Introducing Best Microfiction 2021, a collection of stories under 300 words, guest editor Amber Sparks describes “a hurricane blowing through these pieces, a sort of urgency you only find in writers in the midst of pleasure in pushing the envelope.” The contributors to this annual anthology, now in its third year, wholeheartedly embrace their roles as envelope pushers and hurricane wranglers — and they do so in very little space. The economy of storytelling in these pages is both ambitious and original, resulting in highly sensory and deeply personal tales, with powerful emotions captured in short, sharp constructions. This anthology of fleeting moments and unexpected revelations has a potency that, as a reader, you don’t easily recover from. It is a collection of lyrical gut punches.
Feeling and atmosphere guide most of these stories, while more traditional elements like plot and character take a backseat. Despy Boutris, who has two stories in the anthology, stands out as an expert scene-setter. The charged summer night of adolescence in “Forest Elegy” is marked by “the steady breeze, the chaos of hair,” while “Burials” conveys arid, apocalyptic desperation: “It was the year of burials, the year of fires and floods and winds so strong I started walking backwards.” Her atmospheres invade the senses in a rush, doing an astonishing amount of work in such little space. Understanding too much, too fast makes for an exhilarating read.
In other pieces, the writers lean heavily on voice — which is to be expected, as it allows the reader fast access to a character’s mindset. First-person and stream of conscious narration reign supreme. All the writers use first-person skillfully, but some take it to another level. Lauren Friedlander’s “Alice in Voreland,” for instance, is a fetish-fueled spin on Alice in Wonderland in which the narrator grows outlandishly large to fulfill her lover’s sexual desire to be eaten. “I swallowed her, most specialist pill, as she begged of me in dreams. Her final act: the happy shriek of eatenness, the last of her.” Friedlander’s narration has a poetic, Shakespearian playfulness. The invented language and singsong pacing pair perfectly with its dark humor, especially when, after such a wild set up, the narrator finally eats her lover and remarks: “She tasted of, well, nothing.” It’s a bittersweet line, funny but sobering.
There’s humor aplenty in these tiny tales, proving that microfiction plays nicely with absurdism, particularly in stories like “Tonight” by Hema Nataraju, which deals with the birth of a bearded baby; “Ted” by Evan Williams, an odd tale about a man and his family of worms; or “It’s Ghost Time Again” by Francine Witte, a story about a girl’s mother and her ghost lover. The humor works best when shaped by turbulent emotion that gestures toward some underlying discontent: disappointment, loneliness, identity crises, the overwhelming desire for meaning.

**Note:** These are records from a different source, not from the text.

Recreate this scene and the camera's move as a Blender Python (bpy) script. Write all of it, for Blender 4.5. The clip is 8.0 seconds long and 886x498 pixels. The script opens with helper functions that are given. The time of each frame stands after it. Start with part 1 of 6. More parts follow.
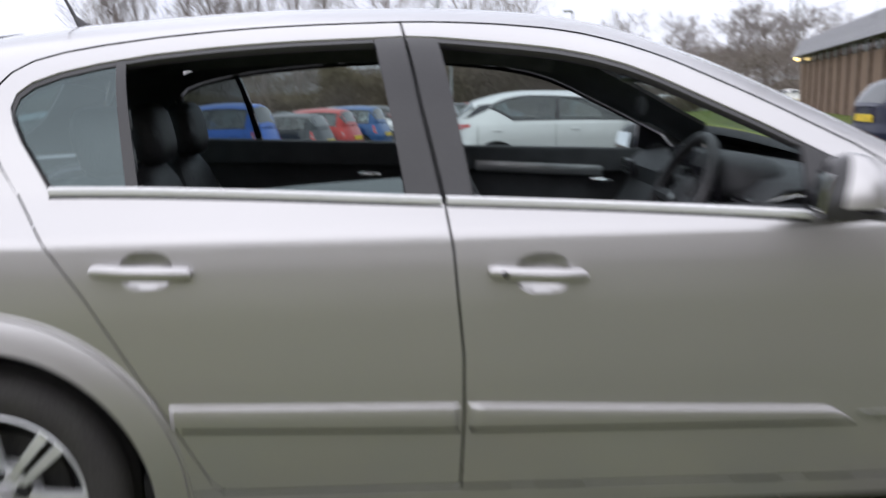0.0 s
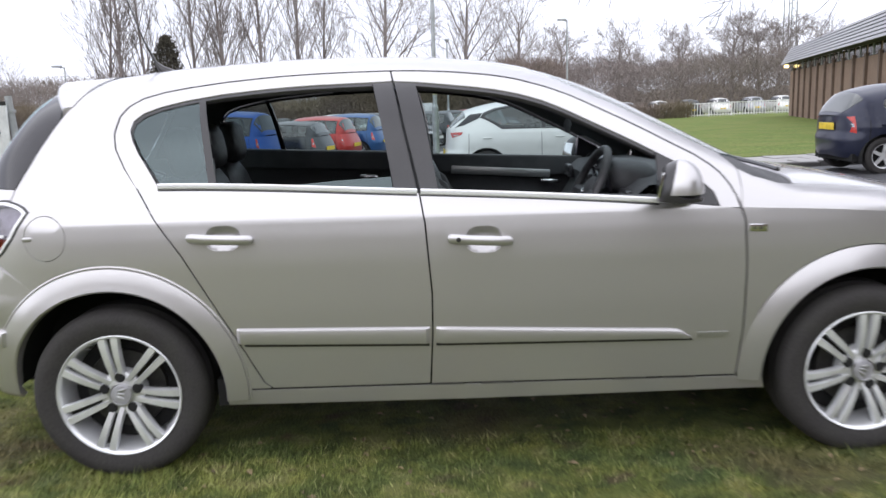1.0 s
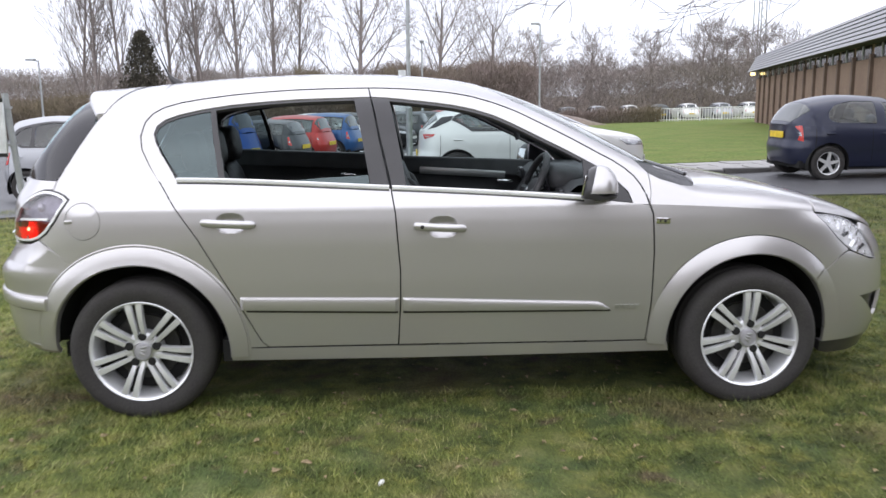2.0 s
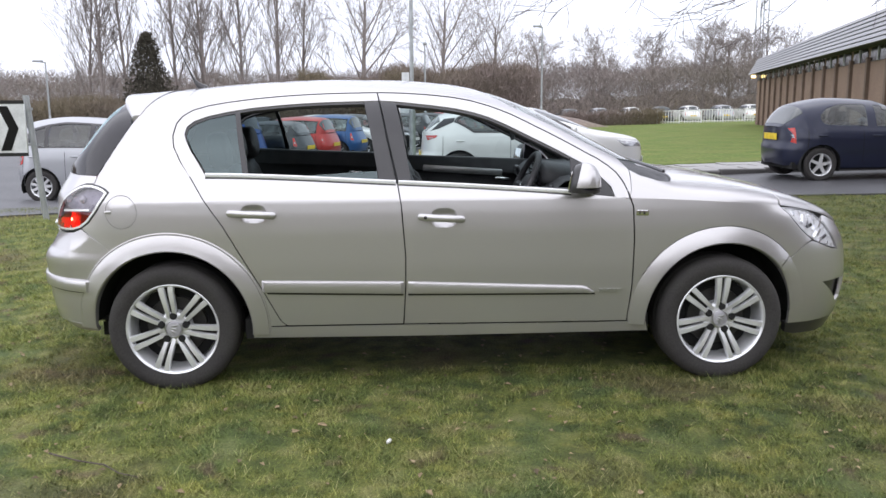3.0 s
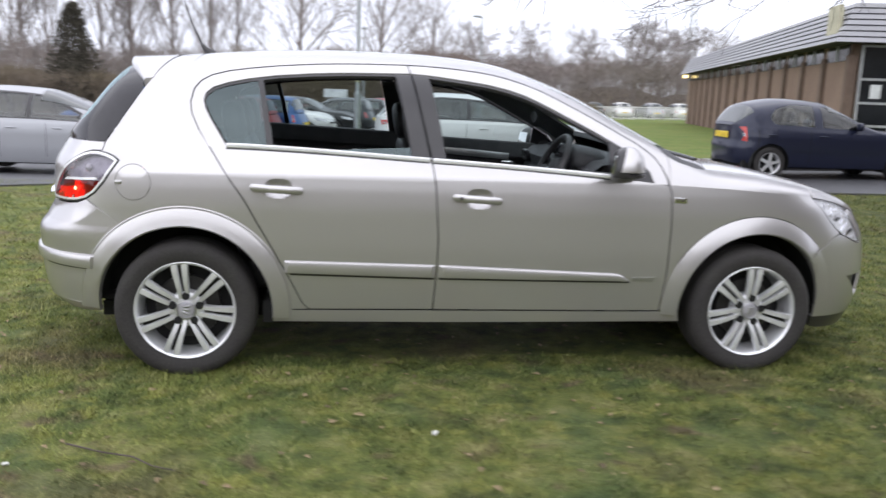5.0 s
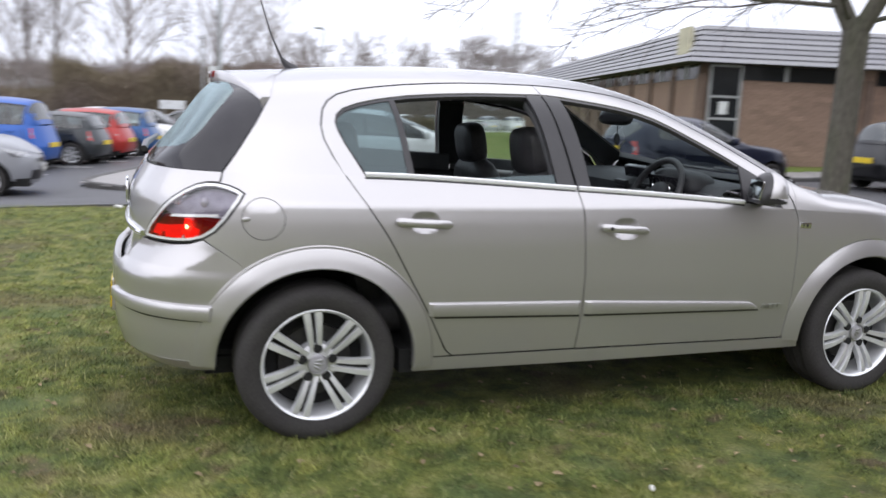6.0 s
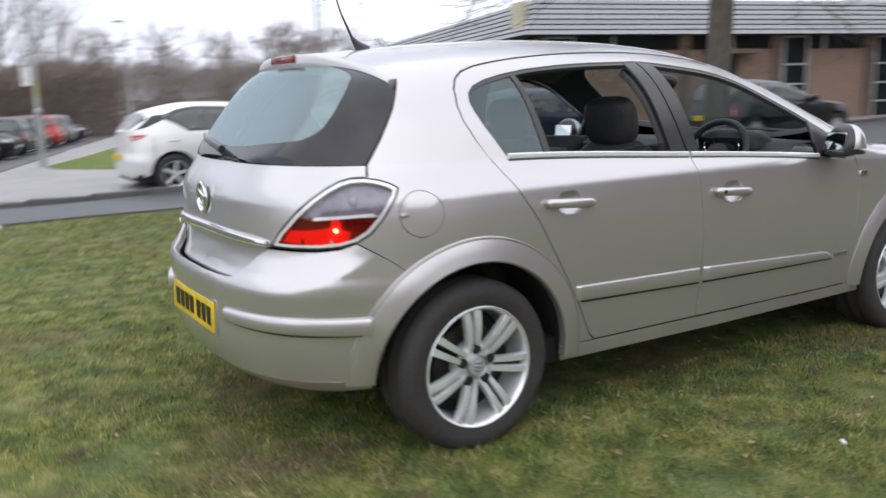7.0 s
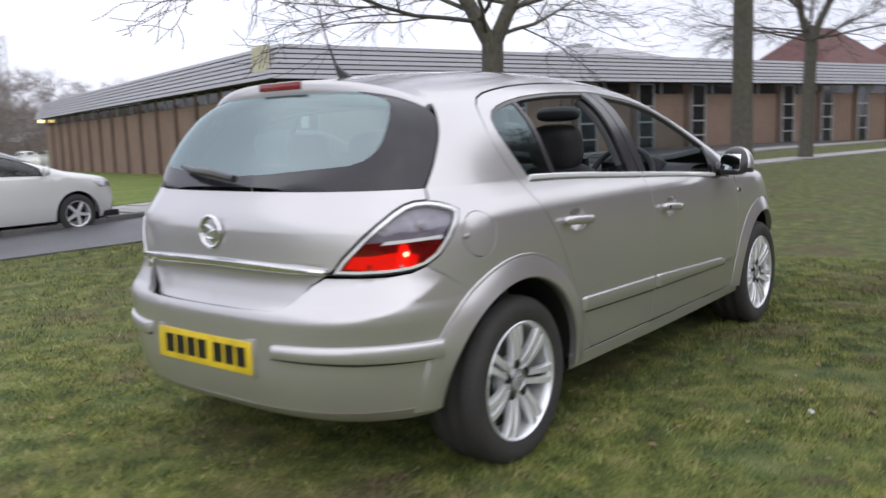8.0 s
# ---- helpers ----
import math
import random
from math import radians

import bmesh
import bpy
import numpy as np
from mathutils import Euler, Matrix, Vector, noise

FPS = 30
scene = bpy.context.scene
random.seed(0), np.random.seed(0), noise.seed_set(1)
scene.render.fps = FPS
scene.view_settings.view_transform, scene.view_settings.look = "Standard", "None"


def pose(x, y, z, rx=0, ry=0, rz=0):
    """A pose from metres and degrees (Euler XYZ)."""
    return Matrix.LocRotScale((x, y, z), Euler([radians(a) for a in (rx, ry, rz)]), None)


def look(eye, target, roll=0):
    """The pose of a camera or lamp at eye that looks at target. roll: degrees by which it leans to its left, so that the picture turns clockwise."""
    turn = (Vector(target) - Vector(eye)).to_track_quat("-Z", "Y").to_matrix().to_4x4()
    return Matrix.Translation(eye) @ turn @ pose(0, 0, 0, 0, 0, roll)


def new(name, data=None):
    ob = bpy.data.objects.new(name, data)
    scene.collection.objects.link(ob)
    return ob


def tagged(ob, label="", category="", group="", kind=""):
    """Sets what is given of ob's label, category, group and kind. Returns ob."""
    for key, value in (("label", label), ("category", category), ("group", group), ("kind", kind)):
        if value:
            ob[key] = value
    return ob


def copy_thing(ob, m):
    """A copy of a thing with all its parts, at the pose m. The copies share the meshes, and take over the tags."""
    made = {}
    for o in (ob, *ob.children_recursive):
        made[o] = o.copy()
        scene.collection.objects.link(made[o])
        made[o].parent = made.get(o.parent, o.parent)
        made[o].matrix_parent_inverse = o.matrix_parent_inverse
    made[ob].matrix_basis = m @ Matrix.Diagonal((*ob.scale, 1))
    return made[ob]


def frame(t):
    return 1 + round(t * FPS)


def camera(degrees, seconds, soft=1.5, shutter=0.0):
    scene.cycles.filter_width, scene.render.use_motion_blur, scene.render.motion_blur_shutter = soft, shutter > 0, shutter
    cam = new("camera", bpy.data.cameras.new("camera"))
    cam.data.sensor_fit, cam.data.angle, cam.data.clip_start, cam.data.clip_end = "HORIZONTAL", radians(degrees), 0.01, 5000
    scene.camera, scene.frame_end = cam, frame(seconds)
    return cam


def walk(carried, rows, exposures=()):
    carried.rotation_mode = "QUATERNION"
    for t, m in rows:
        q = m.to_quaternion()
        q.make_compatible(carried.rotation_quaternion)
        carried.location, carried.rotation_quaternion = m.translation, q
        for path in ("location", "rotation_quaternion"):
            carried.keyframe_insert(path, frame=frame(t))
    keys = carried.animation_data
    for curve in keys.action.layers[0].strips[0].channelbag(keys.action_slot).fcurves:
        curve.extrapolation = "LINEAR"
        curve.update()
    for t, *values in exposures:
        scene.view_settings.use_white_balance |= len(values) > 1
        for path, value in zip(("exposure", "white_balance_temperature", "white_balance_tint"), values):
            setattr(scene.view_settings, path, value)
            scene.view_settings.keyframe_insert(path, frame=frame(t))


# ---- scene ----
# ---- camera ----
cam = camera(55.5, 8.0, shutter=0.9)
PATH = [
    (0, (1.032, -2.664, 1.229), (1.058, -0.698, 0.864), -1.5),
    (0.5, (1.041, -3.199, 1.246), (1.165, -1.25, 0.817), -0.7),
    (1, (1.095, -3.639, 1.301), (1.125, -1.67, 0.949), -1.6),
    (1.5, (1.122, -4.008, 1.33), (1.216, -2.042, 0.976), -1.3),
    (1.7, (1.106, -4.134, 1.344), (1.208, -2.168, 0.990), -0.8),
    (2.8, (1.122, -4.655, 1.374), (1.208, -2.688, 1.020), -0.2),
    (3, (1.096, -4.707, 1.371), (1.185, -2.74, 1.021), -0.4),
    (3.5, (1.088, -4.753, 1.378), (1.184, -2.788, 1.022), -0.6),
    (4, (1.082, -4.756, 1.374), (1.185, -2.791, 1.017), -0.8),
    (4.2, (1.085, -4.736, 1.384), (1.186, -2.772, 1.018), -0.7),
    (5.3, (0.265, -4.295, 1.286), (0.632, -2.365, 0.914), 2.0),
    (5.5, (-0.007, -4.137, 1.305), (0.439, -2.222, 0.936), 1.0),
    (6, (-0.6, -3.861, 1.293), (0.06, -2.002, 0.963), 2.5),
    (6.5, (-1.103, -3.519, 1.26), (-0.218, -1.76, 0.91), 1.6),
    (7, (-1.593, -3.137, 1.25), (-0.546, -1.471, 0.889), -1.3),
    (7.5, (-2.042, -2.727, 1.217), (-0.643, -1.325, 0.937), -1.2),
    (8, (-2.459, -2.436, 1.208), (-0.907, -1.205, 0.933), -1.9),
]
walk(cam, [(t, look(eye, target, roll)) for t, eye, target, roll in PATH],
     [(0, -0.12), (0.5, 0.06), (1, 0.16), (1.5, 0.18), (3, 0.16), (4, 0.15), (5.5, 0.13), (6, 0.06), (6.5, 0.0), (7, -0.04), (7.5, -0.10), (8, -0.15)])

# ---- light: a low white overcast, with a broad weak sun behind it ----
world = bpy.data.worlds.new("overcast")
scene.world = world
world.use_nodes = True
wn, wl = world.node_tree.nodes, world.node_tree.links
wn.clear()
sky = wn.new("ShaderNodeTexSky")
sky.sky_type, sky.sun_disc, sky.sun_elevation, sky.sun_rotation = "NISHITA", False, radians(38), radians(200)
grey = wn.new("ShaderNodeHueSaturation")
grey.inputs["Saturation"].default_value = 0.12
cloud_pos, cloud, cloud_ramp = wn.new("ShaderNodeTexCoord"), wn.new("ShaderNodeTexNoise"), wn.new("ShaderNodeValToRGB")
cloud.inputs["Scale"].default_value, cloud.inputs["Detail"].default_value = 2.2, 5
cloud_ramp.color_ramp.elements[0].position, cloud_ramp.color_ramp.elements[1].position = 0.3, 0.75
cloud_ramp.color_ramp.elements[0].color, cloud_ramp.color_ramp.elements[1].color = (4.9, 5.1, 6.1, 1), (7.9, 8.1, 9.2, 1)
cover, back_light, world_out = wn.new("ShaderNodeMix"), wn.new("ShaderNodeBackground"), wn.new("ShaderNodeOutputWorld")
cover.data_type = "RGBA"
cover.inputs["Factor"].default_value = 0.82
wl.new(sky.outputs["Color"], grey.inputs["Color"])
wl.new(cloud_pos.outputs["Generated"], cloud.inputs["Vector"])
wl.new(cloud.outputs["Fac"], cloud_ramp.inputs["Fac"])
wl.new(grey.outputs["Color"], cover.inputs["A"])
wl.new(cloud_ramp.outputs["Color"], cover.inputs["B"])
wl.new(cover.outputs["Result"], back_light.inputs["Color"])
wl.new(back_light.outputs["Background"], world_out.inputs["Surface"])
back_light.inputs["Strength"].default_value = 0.184

sun_data = bpy.data.lights.new("sun", "SUN")
sun_data.energy, sun_data.angle, sun_data.color = 1.8, radians(150), (1.0, 0.98, 0.965)
sun = new("sun", sun_data)
sun.matrix_world = look((0, 0, 30), (4, 14, 0))


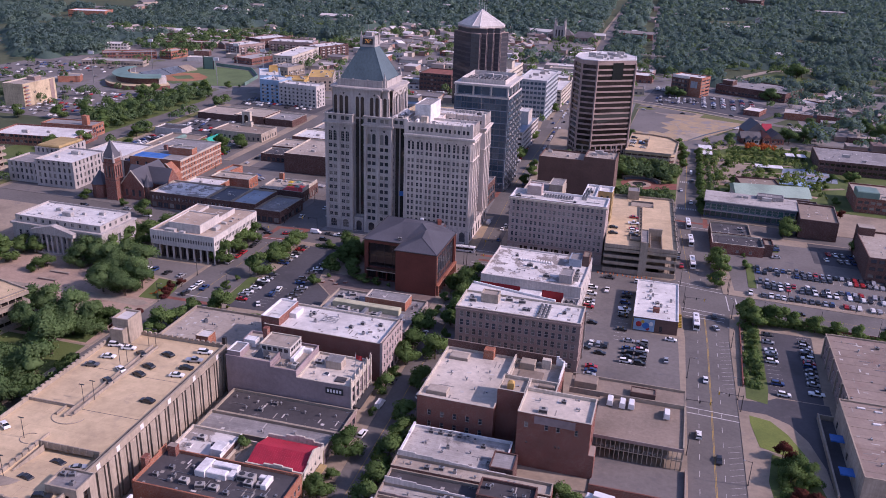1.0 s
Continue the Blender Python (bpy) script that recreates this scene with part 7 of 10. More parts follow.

Many of the writers rely heavily on structure. Some favor repetition, as in “Med(i)a” by C.C. Russell or “Stella Is” by Claire Polders, lulling the reader before picking up speed to drive their stories home to poignant, surprising conclusions. Others favor lists, as in “Places I’ve Peed” by Epiphany Ferrell, “A List of Things that are White” by Matt Kendrick, or “A Short List Explaining Why I’m an Okay Person” by Kat L’Esperance-Stokes. The list format reflects their protagonists’ processing of their histories and psyches (after all, there’s something so human about filtering overwhelming emotion into easy-to-digest bullets, isn’t there?). But when the lists veer from poignant to monotonous, the stories threaten to bog down.
This is not so much a critique of the stories themselves, but of the list as a narrative form and perhaps of the structure of a collection itself. At times, the anthology itself resembled one of its many list stories. Does gathering stories employing the same techniques risk lessening the power of each story? As I read, I began mentally grouping certain stories, curious about the ways in which they played off one another. The pieces seemed to connect in ways that transcended form, and certain stories seem almost to converse with others. They have such presence and so much to say, both to the reader and to one another. This is one of the more exciting short fiction parties I’ve attended lately, and I desperately want to eavesdrop.
Several stories in Best Microfiction 2021 — “Alice in Voreland,” “B is for Balls” by Kara Vernor, “The Correct Hanging of Birds,” by Rosie Garland — have real staying power, leaving the reader to ruminate on what the future of (very) short fiction might look like. These stories — and many more that I don’t have the wordcount to mention — strike you in the funny bone and in the feels. Best Microfiction 2021 is a collection of 102 small beating hearts, a vibrant celebration of the form and of the literary magazines that champion it. It is inspiring to experience so many inventive reckonings with humanity, art, and very small word counts. In “When Mother Roasts Chicken, She Shines,” Joyce Ann Wheatley provides a line that epitomizes the whole: “I taste it then, the heart, how it deepens the flavor of everything.”